Output each line exactly as it appears, skipping any embedded picture.

==*==

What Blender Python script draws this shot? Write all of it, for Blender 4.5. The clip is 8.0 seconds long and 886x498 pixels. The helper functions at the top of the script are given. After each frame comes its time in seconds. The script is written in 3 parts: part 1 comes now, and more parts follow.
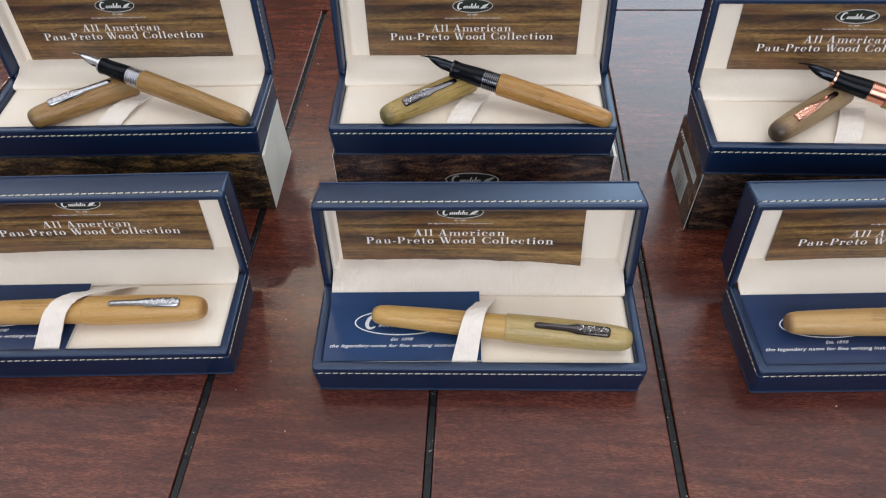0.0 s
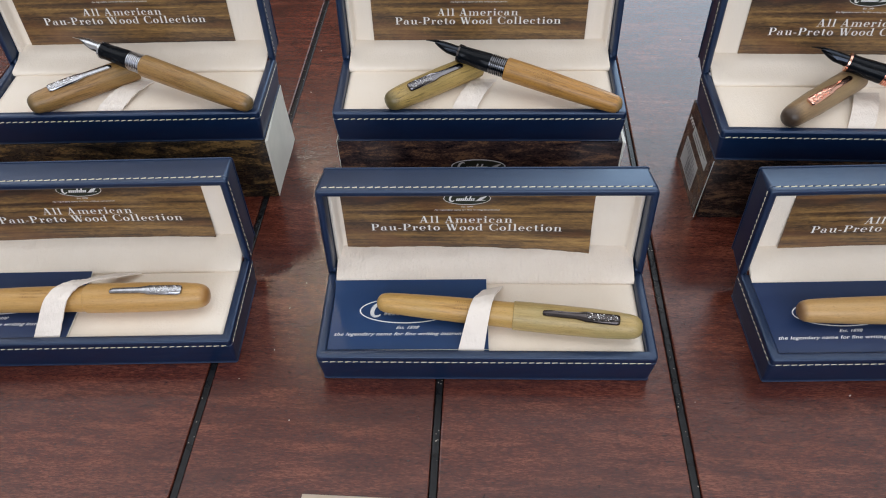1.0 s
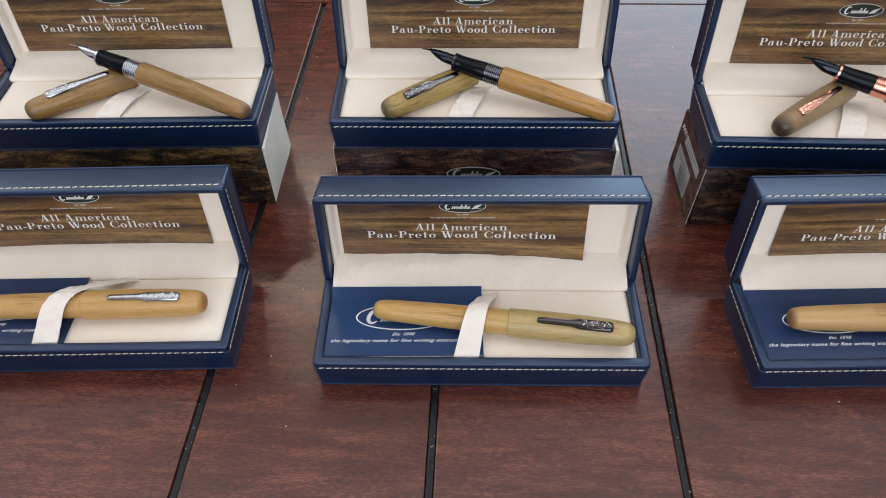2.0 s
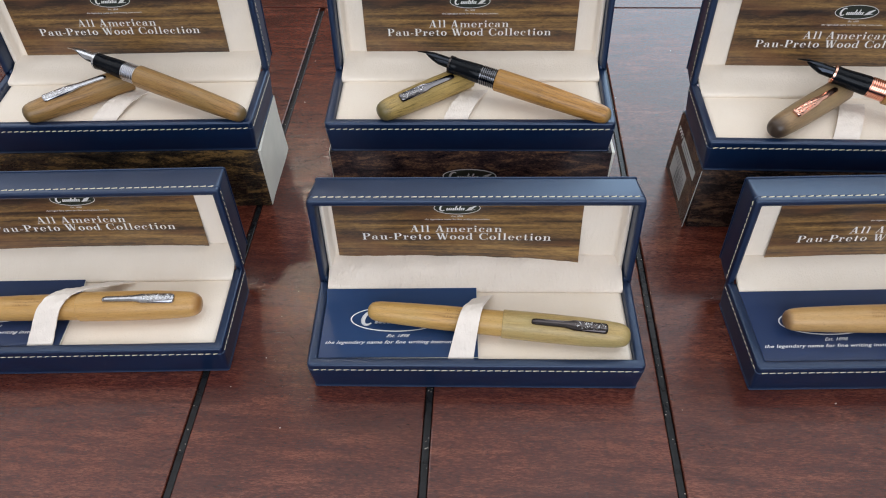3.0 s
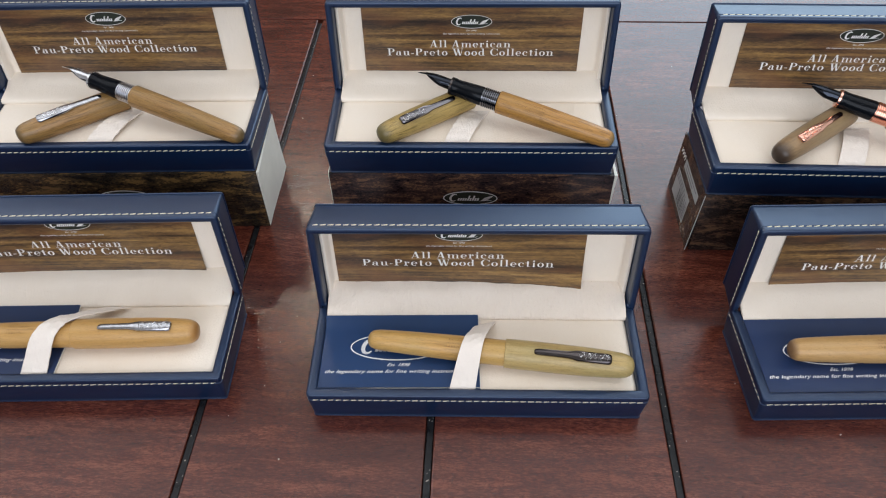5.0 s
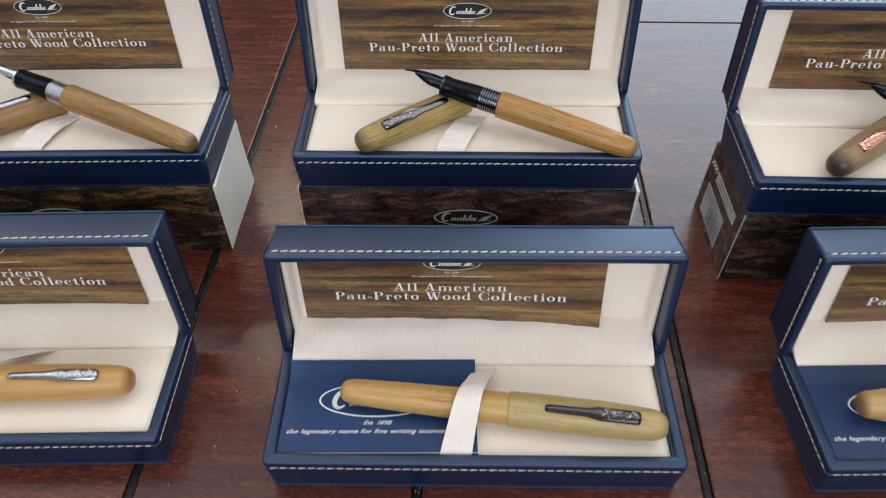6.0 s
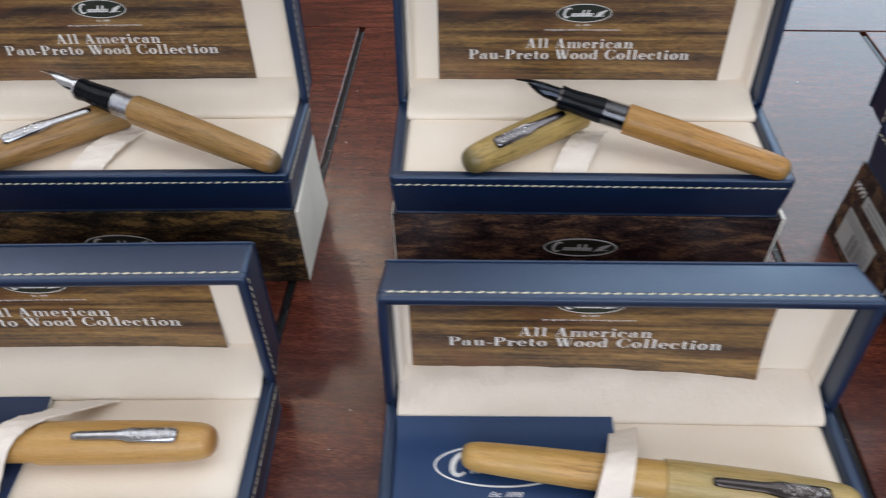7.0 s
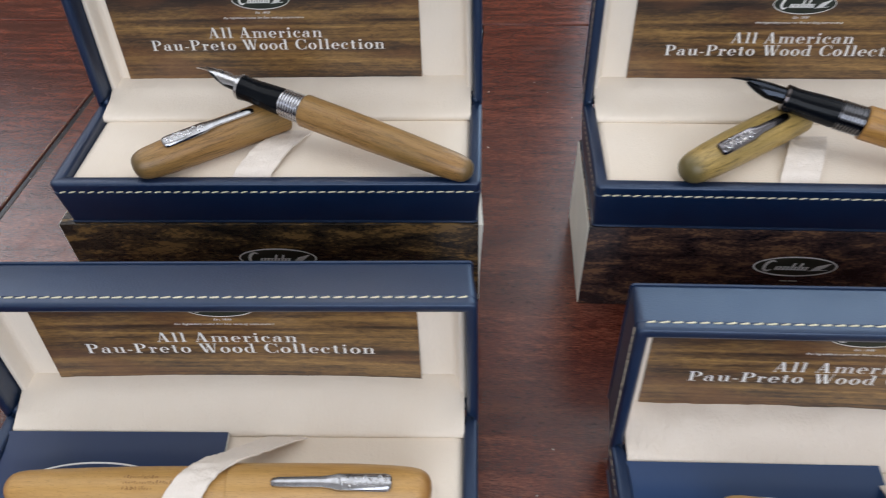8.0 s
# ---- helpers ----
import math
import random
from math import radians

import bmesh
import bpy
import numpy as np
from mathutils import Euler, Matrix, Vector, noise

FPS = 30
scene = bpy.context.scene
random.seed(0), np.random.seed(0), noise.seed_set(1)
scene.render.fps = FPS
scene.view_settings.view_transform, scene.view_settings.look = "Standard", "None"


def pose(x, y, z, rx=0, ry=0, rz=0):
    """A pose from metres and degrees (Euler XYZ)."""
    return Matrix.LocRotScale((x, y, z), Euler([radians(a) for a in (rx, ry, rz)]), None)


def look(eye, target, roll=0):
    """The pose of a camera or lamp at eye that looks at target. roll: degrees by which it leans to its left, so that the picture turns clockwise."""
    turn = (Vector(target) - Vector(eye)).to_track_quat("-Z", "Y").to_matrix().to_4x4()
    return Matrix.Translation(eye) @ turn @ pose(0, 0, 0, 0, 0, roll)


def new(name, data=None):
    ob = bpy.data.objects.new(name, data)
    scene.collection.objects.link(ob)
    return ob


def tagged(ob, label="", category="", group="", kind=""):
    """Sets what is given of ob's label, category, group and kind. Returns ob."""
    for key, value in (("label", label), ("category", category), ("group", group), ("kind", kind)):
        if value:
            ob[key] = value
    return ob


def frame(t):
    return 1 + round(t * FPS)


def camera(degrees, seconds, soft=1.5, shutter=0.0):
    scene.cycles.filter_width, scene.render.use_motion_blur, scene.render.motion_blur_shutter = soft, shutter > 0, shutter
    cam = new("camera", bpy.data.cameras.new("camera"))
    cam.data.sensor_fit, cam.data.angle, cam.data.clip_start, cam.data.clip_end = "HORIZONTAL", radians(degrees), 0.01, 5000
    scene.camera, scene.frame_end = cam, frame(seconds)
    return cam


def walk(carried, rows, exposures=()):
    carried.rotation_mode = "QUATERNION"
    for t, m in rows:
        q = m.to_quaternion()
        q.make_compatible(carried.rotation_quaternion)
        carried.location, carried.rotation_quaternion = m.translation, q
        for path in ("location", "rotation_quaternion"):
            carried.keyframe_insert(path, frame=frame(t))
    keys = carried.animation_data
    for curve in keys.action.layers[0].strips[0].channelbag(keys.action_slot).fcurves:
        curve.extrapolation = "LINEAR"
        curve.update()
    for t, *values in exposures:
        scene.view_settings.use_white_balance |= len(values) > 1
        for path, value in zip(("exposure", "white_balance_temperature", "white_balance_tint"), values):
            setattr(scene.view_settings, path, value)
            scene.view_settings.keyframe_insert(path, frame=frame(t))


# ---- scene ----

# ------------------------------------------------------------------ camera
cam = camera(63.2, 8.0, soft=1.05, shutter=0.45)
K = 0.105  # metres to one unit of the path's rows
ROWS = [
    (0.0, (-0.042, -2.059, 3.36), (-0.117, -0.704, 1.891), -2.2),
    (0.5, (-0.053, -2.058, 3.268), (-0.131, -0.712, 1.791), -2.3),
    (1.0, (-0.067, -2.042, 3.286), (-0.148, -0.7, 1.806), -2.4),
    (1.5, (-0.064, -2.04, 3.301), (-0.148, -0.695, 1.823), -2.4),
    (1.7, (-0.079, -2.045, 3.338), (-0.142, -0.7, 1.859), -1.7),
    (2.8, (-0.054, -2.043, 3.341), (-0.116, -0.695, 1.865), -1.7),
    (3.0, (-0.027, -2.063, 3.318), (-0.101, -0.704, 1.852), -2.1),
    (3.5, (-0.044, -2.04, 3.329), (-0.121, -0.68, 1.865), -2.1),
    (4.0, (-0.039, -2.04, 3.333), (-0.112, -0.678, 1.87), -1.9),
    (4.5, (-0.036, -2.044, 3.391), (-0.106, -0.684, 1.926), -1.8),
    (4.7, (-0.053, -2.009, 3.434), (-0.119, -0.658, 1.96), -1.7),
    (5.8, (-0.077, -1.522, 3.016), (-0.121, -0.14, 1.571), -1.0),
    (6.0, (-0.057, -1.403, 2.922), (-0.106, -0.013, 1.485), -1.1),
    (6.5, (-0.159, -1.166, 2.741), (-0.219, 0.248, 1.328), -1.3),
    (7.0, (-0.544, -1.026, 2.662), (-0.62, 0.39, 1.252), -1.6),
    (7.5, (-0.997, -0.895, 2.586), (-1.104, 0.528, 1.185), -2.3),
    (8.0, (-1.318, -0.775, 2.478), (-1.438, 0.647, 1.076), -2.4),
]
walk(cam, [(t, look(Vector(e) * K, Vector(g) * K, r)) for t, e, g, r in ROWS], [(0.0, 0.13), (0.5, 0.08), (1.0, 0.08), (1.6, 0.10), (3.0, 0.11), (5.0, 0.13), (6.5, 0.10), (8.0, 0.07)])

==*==

ANSWER TO THE PROBLEM
What Blender Python script draws this shot? Write all of it, for Blender 4.5. The clip is 8.0 seconds long and 886x498 pixels. The helper functions at the top of the script are given. After each frame comes its time in seconds. The script is written in 3 parts: part 1 comes now, and more parts follow.
0.0 s
1.0 s
2.0 s
3.0 s
5.0 s
6.0 s
7.0 s
8.0 s
# ---- helpers ----
import math
import random
from math import radians

import bmesh
import bpy
import numpy as np
from mathutils import Euler, Matrix, Vector, noise

FPS = 30
scene = bpy.context.scene
random.seed(0), np.random.seed(0), noise.seed_set(1)
scene.render.fps = FPS
scene.view_settings.view_transform, scene.view_settings.look = "Standard", "None"


def pose(x, y, z, rx=0, ry=0, rz=0):
    """A pose from metres and degrees (Euler XYZ)."""
    return Matrix.LocRotScale((x, y, z), Euler([radians(a) for a in (rx, ry, rz)]), None)


def look(eye, target, roll=0):
    """The pose of a camera or lamp at eye that looks at target. roll: degrees by which it leans to its left, so that the picture turns clockwise."""
    turn = (Vector(target) - Vector(eye)).to_track_quat("-Z", "Y").to_matrix().to_4x4()
    return Matrix.Translation(eye) @ turn @ pose(0, 0, 0, 0, 0, roll)


def new(name, data=None):
    ob = bpy.data.objects.new(name, data)
    scene.collection.objects.link(ob)
    return ob


def tagged(ob, label="", category="", group="", kind=""):
    """Sets what is given of ob's label, category, group and kind. Returns ob."""
    for key, value in (("label", label), ("category", category), ("group", group), ("kind", kind)):
        if value:
            ob[key] = value
    return ob


def frame(t):
    return 1 + round(t * FPS)


def camera(degrees, seconds, soft=1.5, shutter=0.0):
    scene.cycles.filter_width, scene.render.use_motion_blur, scene.render.motion_blur_shutter = soft, shutter > 0, shutter
    cam = new("camera", bpy.data.cameras.new("camera"))
    cam.data.sensor_fit, cam.data.angle, cam.data.clip_start, cam.data.clip_end = "HORIZONTAL", radians(degrees), 0.01, 5000
    scene.camera, scene.frame_end = cam, frame(seconds)
    return cam


def walk(carried, rows, exposures=()):
    carried.rotation_mode = "QUATERNION"
    for t, m in rows:
        q = m.to_quaternion()
        q.make_compatible(carried.rotation_quaternion)
        carried.location, carried.rotation_quaternion = m.translation, q
        for path in ("location", "rotation_quaternion"):
            carried.keyframe_insert(path, frame=frame(t))
    keys = carried.animation_data
    for curve in keys.action.layers[0].strips[0].channelbag(keys.action_slot).fcurves:
        curve.extrapolation = "LINEAR"
        curve.update()
    for t, *values in exposures:
        scene.view_settings.use_white_balance |= len(values) > 1
        for path, value in zip(("exposure", "white_balance_temperature", "white_balance_tint"), values):
            setattr(scene.view_settings, path, value)
            scene.view_settings.keyframe_insert(path, frame=frame(t))


# ---- scene ----

# ------------------------------------------------------------------ camera
cam = camera(63.2, 8.0, soft=1.05, shutter=0.45)
K = 0.105  # metres to one unit of the path's rows
ROWS = [
    (0.0, (-0.042, -2.059, 3.36), (-0.117, -0.704, 1.891), -2.2),
    (0.5, (-0.053, -2.058, 3.268), (-0.131, -0.712, 1.791), -2.3),
    (1.0, (-0.067, -2.042, 3.286), (-0.148, -0.7, 1.806), -2.4),
    (1.5, (-0.064, -2.04, 3.301), (-0.148, -0.695, 1.823), -2.4),
    (1.7, (-0.079, -2.045, 3.338), (-0.142, -0.7, 1.859), -1.7),
    (2.8, (-0.054, -2.043, 3.341), (-0.116, -0.695, 1.865), -1.7),
    (3.0, (-0.027, -2.063, 3.318), (-0.101, -0.704, 1.852), -2.1),
    (3.5, (-0.044, -2.04, 3.329), (-0.121, -0.68, 1.865), -2.1),
    (4.0, (-0.039, -2.04, 3.333), (-0.112, -0.678, 1.87), -1.9),
    (4.5, (-0.036, -2.044, 3.391), (-0.106, -0.684, 1.926), -1.8),
    (4.7, (-0.053, -2.009, 3.434), (-0.119, -0.658, 1.96), -1.7),
    (5.8, (-0.077, -1.522, 3.016), (-0.121, -0.14, 1.571), -1.0),
    (6.0, (-0.057, -1.403, 2.922), (-0.106, -0.013, 1.485), -1.1),
    (6.5, (-0.159, -1.166, 2.741), (-0.219, 0.248, 1.328), -1.3),
    (7.0, (-0.544, -1.026, 2.662), (-0.62, 0.39, 1.252), -1.6),
    (7.5, (-0.997, -0.895, 2.586), (-1.104, 0.528, 1.185), -2.3),
    (8.0, (-1.318, -0.775, 2.478), (-1.438, 0.647, 1.076), -2.4),
]
walk(cam, [(t, look(Vector(e) * K, Vector(g) * K, r)) for t, e, g, r in ROWS], [(0.0, 0.13), (0.5, 0.08), (1.0, 0.08), (1.6, 0.10), (3.0, 0.11), (5.0, 0.13), (6.5, 0.10), (8.0, 0.07)])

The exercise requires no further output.